## Description of the task
Leave out the pictures and copy everything else below exactly.
------------------------------
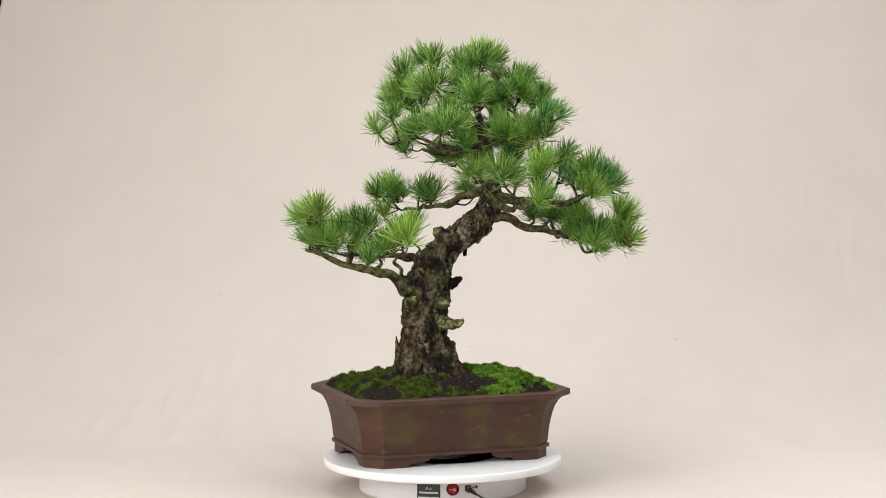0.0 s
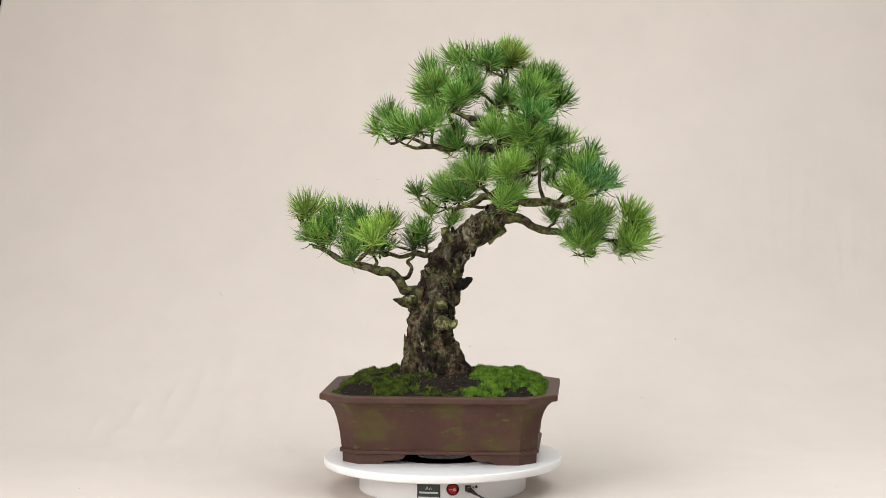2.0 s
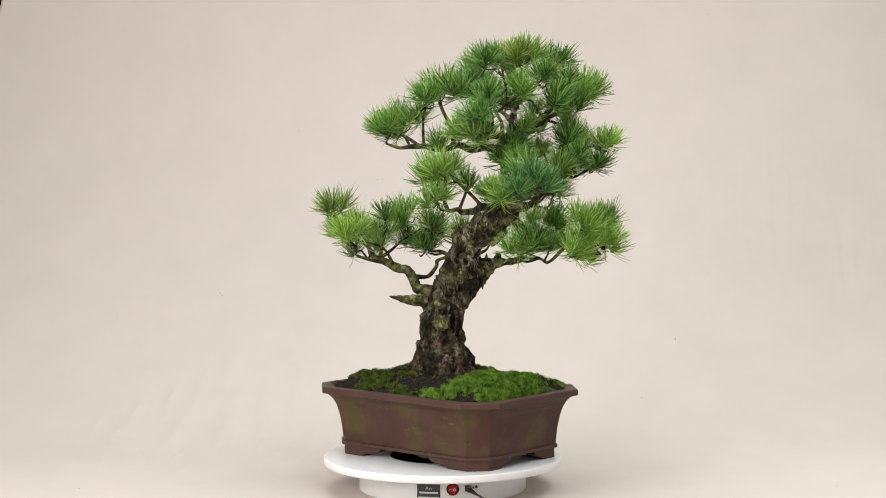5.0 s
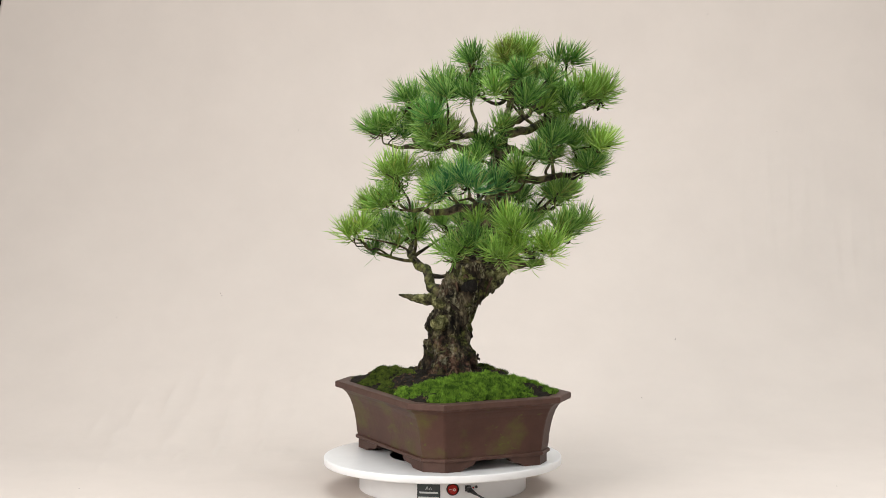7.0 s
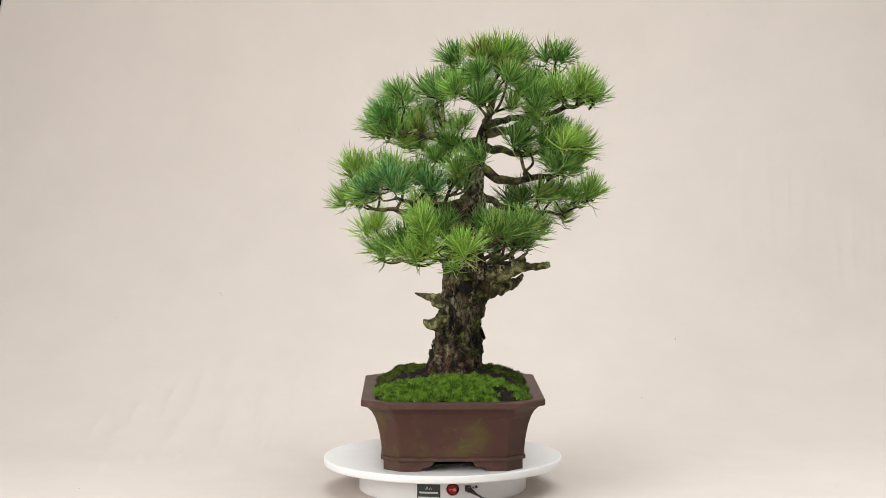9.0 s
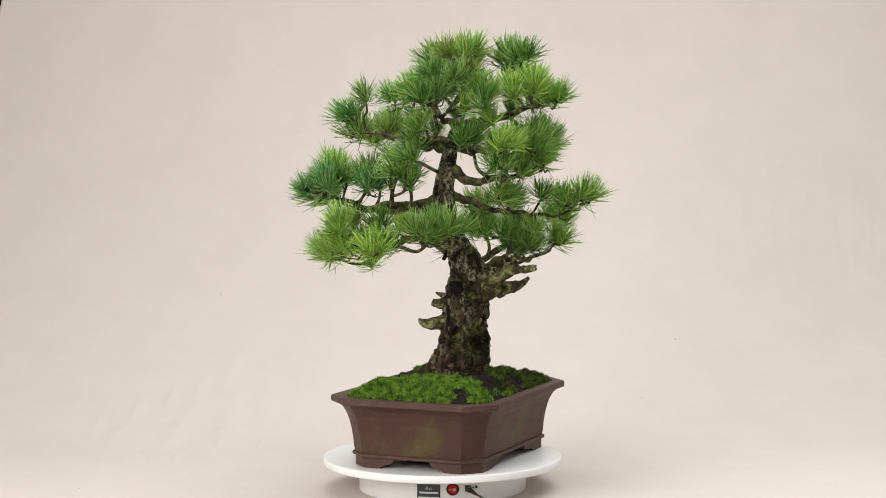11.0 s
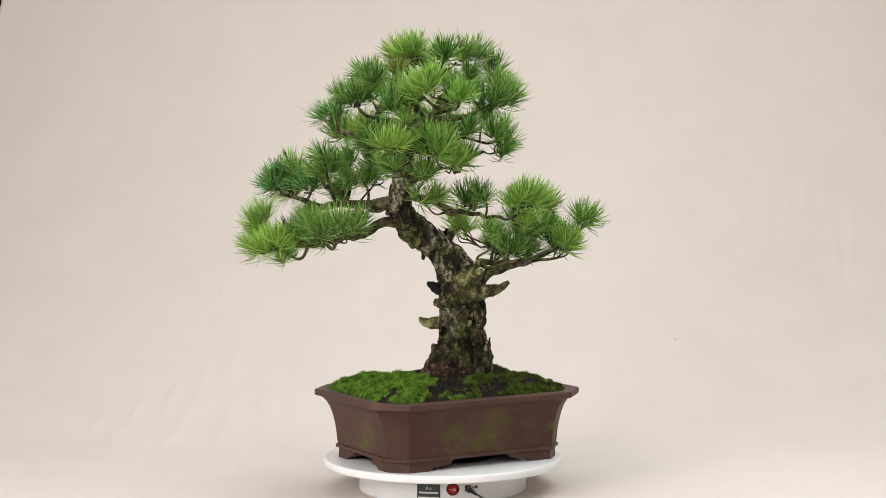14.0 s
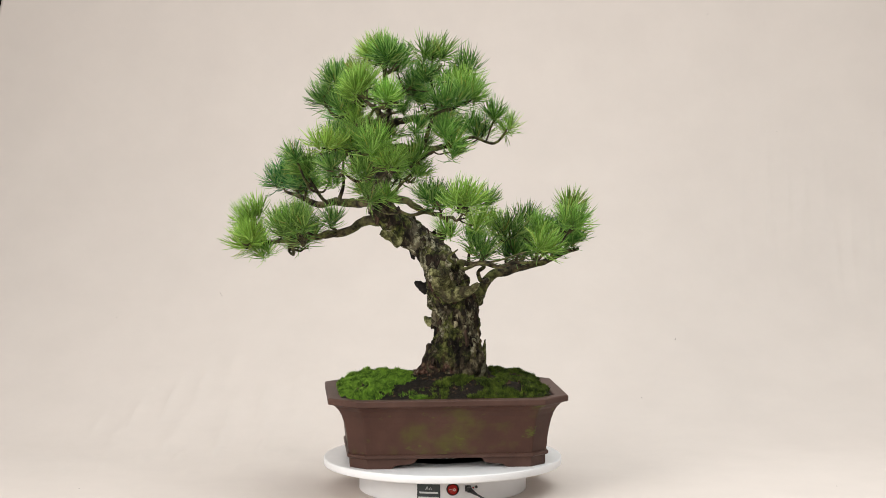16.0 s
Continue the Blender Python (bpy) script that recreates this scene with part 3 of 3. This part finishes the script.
------------------------------
## Written solution
0.0 s
2.0 s
5.0 s
7.0 s
9.0 s
11.0 s
14.0 s
16.0 s
Continue the Blender Python (bpy) script that recreates this scene with part 3 of 3. This part finishes the script.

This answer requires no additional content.